Oczywiście wszystkie te
czynności odbywają do granicy boksów w których przebywają psy.
Kolejną rzeczą,
która nie wymaga dużych nakładów finansowych, a polepszyłaby życie psów,
to ugryzienie kawałeczka z 450 tysięcy DLA ZWIERZĄT i przeznaczenie na posadzkę
w boksach, która już od lat nie powinna być dopuszczona do używania przez właściwie działający nadzór, a nie taki jak
Powiatowy Lekarz Weterynarii w Legnicy.
Otóż zamiast robić nowy chodnik przed nosami psów, na który TYLKO PATRZĄ można
byłoby wyłożyć zakupioną kostką brukową boksy, dzięki czemu psy nie musiałyby
się ślizgać na zniszczonych i ostrych kaflach.

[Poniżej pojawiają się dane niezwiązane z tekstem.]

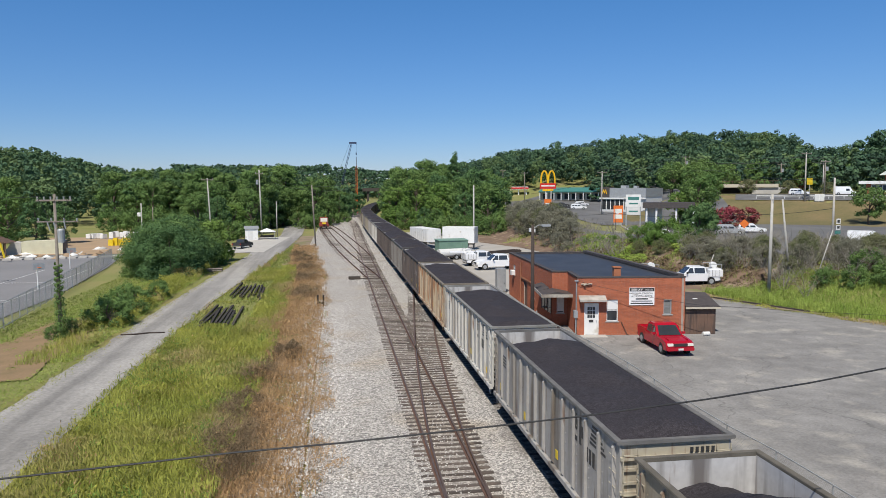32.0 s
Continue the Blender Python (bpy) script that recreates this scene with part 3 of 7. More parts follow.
def window_unit(u0, u1, z0, z1, parent, at=None, mats=("white", "glass"), bars=(1, 1), blind=0.0, sill=True):
    w = part("window", B().box(u0, u1, 0.06, 0.12, z0, z0 + 0.06).box(u0, u1, 0.06, 0.12, z1 - 0.06, z1).box(u0, u0 + 0.06, 0.06, 0.12, z0 + 0.06, z1 - 0.06)
             .box(u1 - 0.06, u1, 0.06, 0.12, z0 + 0.06, z1 - 0.06), mats[0], parent, at=at)
    nx, nz = bars
    for i in range(nx):
        for j in range(nz):
            a, c = u0 + 0.06 + (u1 - u0 - 0.12) * i / nx, u0 + 0.06 + (u1 - u0 - 0.12) * (i + 1) / nx
            e, g = z0 + 0.06 + (z1 - z0 - 0.12) * j / nz, z0 + 0.06 + (z1 - z0 - 0.12) * (j + 1) / nz
            part("pane", B().box(a + 0.012, c - 0.012, 0.085, 0.095, e + 0.012, g - 0.012), mats[1], w)
    if nx > 1 or nz > 1:
        g = B()
        for i in range(1, nx):
            a = u0 + 0.06 + (u1 - u0 - 0.12) * i / nx
            g.box(a - 0.015, a + 0.015, 0.07, 0.11, z0 + 0.06, z1 - 0.06)
        for j in range(1, nz):
            e = z0 + 0.06 + (z1 - z0 - 0.12) * j / nz
            g.box(u0 + 0.06, u1 - 0.06, 0.072, 0.108, e - 0.02, e + 0.02)
        part("glazing_bars", g, mats[0], w)
    if blind:
        part("blind", B().box(u0 + 0.07, u1 - 0.07, 0.04, 0.055, z1 - 0.06 - blind * (z1 - z0), z1 - 0.065), "white", w, "white blind drawn half down")
    if sill:
        part("sill", B().box(u0 - 0.08, u1 + 0.08, -0.06, 0.12, z0 - 0.07, z0), "concrete", w)
    return w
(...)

Zresztą nawet po fakcie można by
temu zaradzić, gdyby komukolwiek w tym miejscu zależało na zwierzętach, jak deklarowane
jest to jedynie przed mediami. Otóż płyty ściągnięte ze starego chodnika mogłyby posłużyć za
posadzkę w boksach, co byłoby 100 razy lepsze i trwalsze niż kafelki.
A oto „piękne” włazy w boksach z jakich korzystają psy i
ranią sobie noski, których widok gryzie się z wypięknionym nad nimi budynkiem.
*************
Większość dnia w czwartek znów spędził na wybiegu ten
sam piesek, o którym pisałyśmy w sobotę. Było to dla niego tak długo, że
siedział w budzie znajdującej się na
wybiegu i czekał aż zostanie odprowadzony do swojej, zwłaszcza że omijały go smakołyki
od wolontariuszy i kontakt z nimi.
Trzeba zaznaczyć, że w tym dniu w schronisku była CAŁA załoga wraz z kierownikiem, czyli 5 osób na ok. 40 psów!

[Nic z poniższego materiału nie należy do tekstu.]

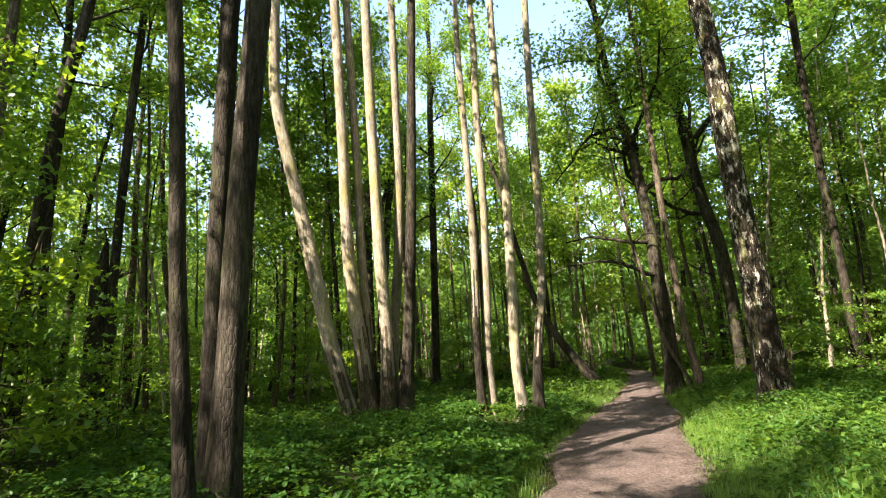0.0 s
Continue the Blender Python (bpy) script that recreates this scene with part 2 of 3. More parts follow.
DIAMOND = np.array([(0, 0, 0), (0.4, 0.36, 0.05), (0, 1, -0.05), (-0.4, 0.36, 0.05)])
DIAMOND_F = np.array([(0, 1, 2), (0, 2, 3)])
SLIVER = np.array([(-0.34, 0.16, 0), (0.36, 0.3, 0.02), (0, 1, -0.03)])
SLIVER_F = np.array([(0, 1, 2)])
OVAL = np.array([(0, 0, 0), (0.3, 0.22, 0.04), (0.34, 0.6, 0.03), (0, 1, -0.07), (-0.34, 0.6, 0.03), (-0.3, 0.22, 0.04)])
OVAL_F = np.array([(0, 1, 2), (0, 2, 3), (0, 3, 4), (0, 4, 5)])
LOBED = np.array([(0, 0.06, 0), (0.36, -0.06, -0.04), (0.28, 0.2, 0.02), (0.6, 0.5, -0.06), (0.24, 0.55, 0.03), (0, 1.02, -0.08), (-0.24, 0.55, 0.03), (-0.6, 0.5, -0.06), (-0.28, 0.2, 0.02), (-0.36, -0.06, -0.04)])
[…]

W sobotę natomiast było wyjątkowo trochę lepiej z psami na wybiegu mimo tego, że pracowały już „tylko” 3 osoby.
***************
Dużo nowych mordek, które znudziły się ludziom…

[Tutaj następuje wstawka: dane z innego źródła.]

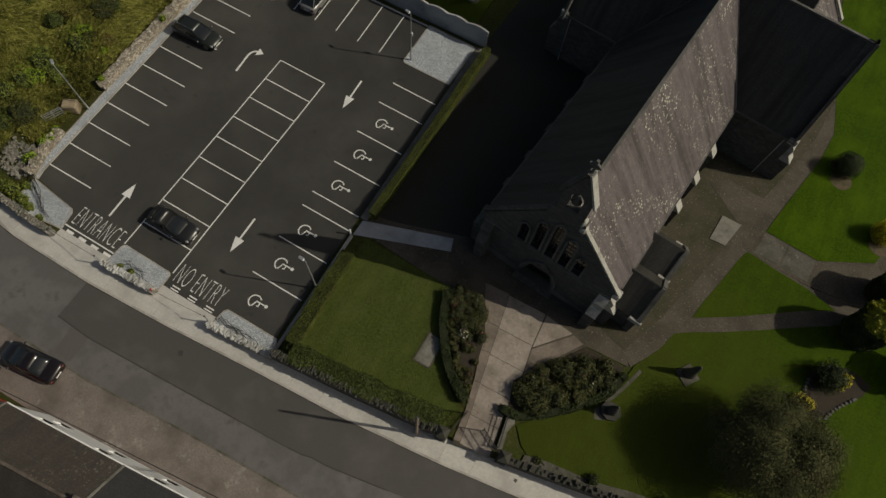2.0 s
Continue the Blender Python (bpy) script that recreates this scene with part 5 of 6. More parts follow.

Kolejny wilczurowaty staruszek: wychudzony, zaniedbany, mający
problemy ze staniem i chodzeniem. Został porzucony jak zużyty kapeć, który
wcześniej musiał ciężko pracować na swoje utrzymanie.
Niestety, psy pracujące zwłaszcza na wioskach
nie przechodzą w nagrodę na emeryturę, tylko są wyrzucane na bruk, a ich
miejsce zajmuje młody psiak, którego los za kilka lat będzie podobny…
Wesoła i żywiołowa suczka, która bardzo chce do ludzi.
Poczciwa i cichutka jamniczka, która po porzuceniu została
pomalowana dla żartu farbą w spray… Naprawdę, był to bardzo udany żart,
zwłaszcza na zwierzęciu, które ufa swojemu człowiekowi i nie ma świadomości ,że
jest krzywdzone.
Młodziutka sunia, bardzo zastraszona i bojąca się wszelkiego
ruchu i podniesionego głosu. Trzeba cierpliwie ją socjalizować i czule traktować, żeby się nie płoszyła, bo wtedy ucieka i mocno lamentuje ze strachu.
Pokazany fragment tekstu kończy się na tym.